Her own electoral appeal is beyond doubt. “She is the very opposite of a grouchy Green,” said Ursula Münch, director of the academy for political education in Tutzing, Bavaria.
Both Ms Schulze and her co-leader, Mr Hartmann, belong to the centrist wing of the Green party. They are happy to talk about the need to save the bees, but their pragmatic streak has also allowed the party to broaden its appeal beyond traditional Green strongholds in affluent and well-educated urban districts. “The Greens have managed to occupy the theme of Heimat [homeland],” says Prof Münch. “In the past this was a theme that was exclusive to the CSU . . . But now the Greens have come and laid claim to the term Heimat themselves.”
Indeed, the Green desire to wrest “Bavarianness” from the exclusive domain of the CSU has been clear throughout the campaign.
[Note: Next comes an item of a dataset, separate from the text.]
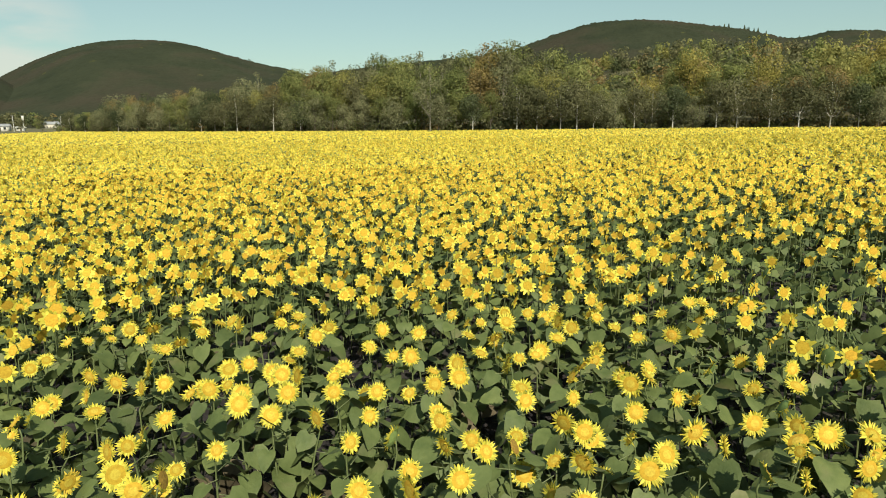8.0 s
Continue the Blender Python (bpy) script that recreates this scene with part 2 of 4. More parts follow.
def head_pieces(r, radius, withered=False, petals=17, rows=2, segs=2):
    """Petals, disc and bracts of a flower head that faces +z, the stalk coming from below."""
    disc_r = radius * r.uniform(0.53, 0.63)
    P = Soup()
    gap = r.uniform(0, 6.28)  # a side on which petals are shrivelled or gone
    for row in range(rows):
        for k in range(petals):
            a = (k + 0.5 * row + r.uniform(-0.3, 0.3)) * 2 * math.pi / petals
            shy = 0.5 + 0.5 * math.cos(a - gap)
            if withered and r.random() < 0.15 + 0.30 * shy:
                continue
            ln = (radius - disc_r * 0.9) * r.uniform(0.68, 1.28) * (1 - (0.35 if withered else 0.12) * shy)
            wd = radius * (r.uniform(0.056, 0.096) if segs == 2 else r.uniform(0.19, 0.28))
            lift = r.normal(0.30 - 0.34 * row, 0.34) + (0.75 * r.random() * shy if withered else 0)
            curl = r.normal(-0.12, 0.22) * (2.6 if withered else 1.0)
            side = r.normal(0, 0.10) * ln
            pts = []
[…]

Bavarians are famously protective of their state’s natural beauty, a sentiment that sits well with the Greens’ plea for curbing construction. Many Bavarians also remain closely attached to the Roman Catholic Church, which has played an important role in organising help for refugees. According to Ms Schulze, it is precisely among conservative Christian value voters — once a bastion of CSU support — that the Greens are gaining ground.
The party’s attempt to challenge the CSU’s role as the party of Bavaria even extends to fashion. Ms Schulze appears regularly at campaign events dressed in a dirndl, the traditional costume worn by women in the Bavarian and Austrian Alps. The habit, she suggested, was both a political and aesthetic statement: “The dirndl does not belong to the CSU. Besides, I like wearing it.”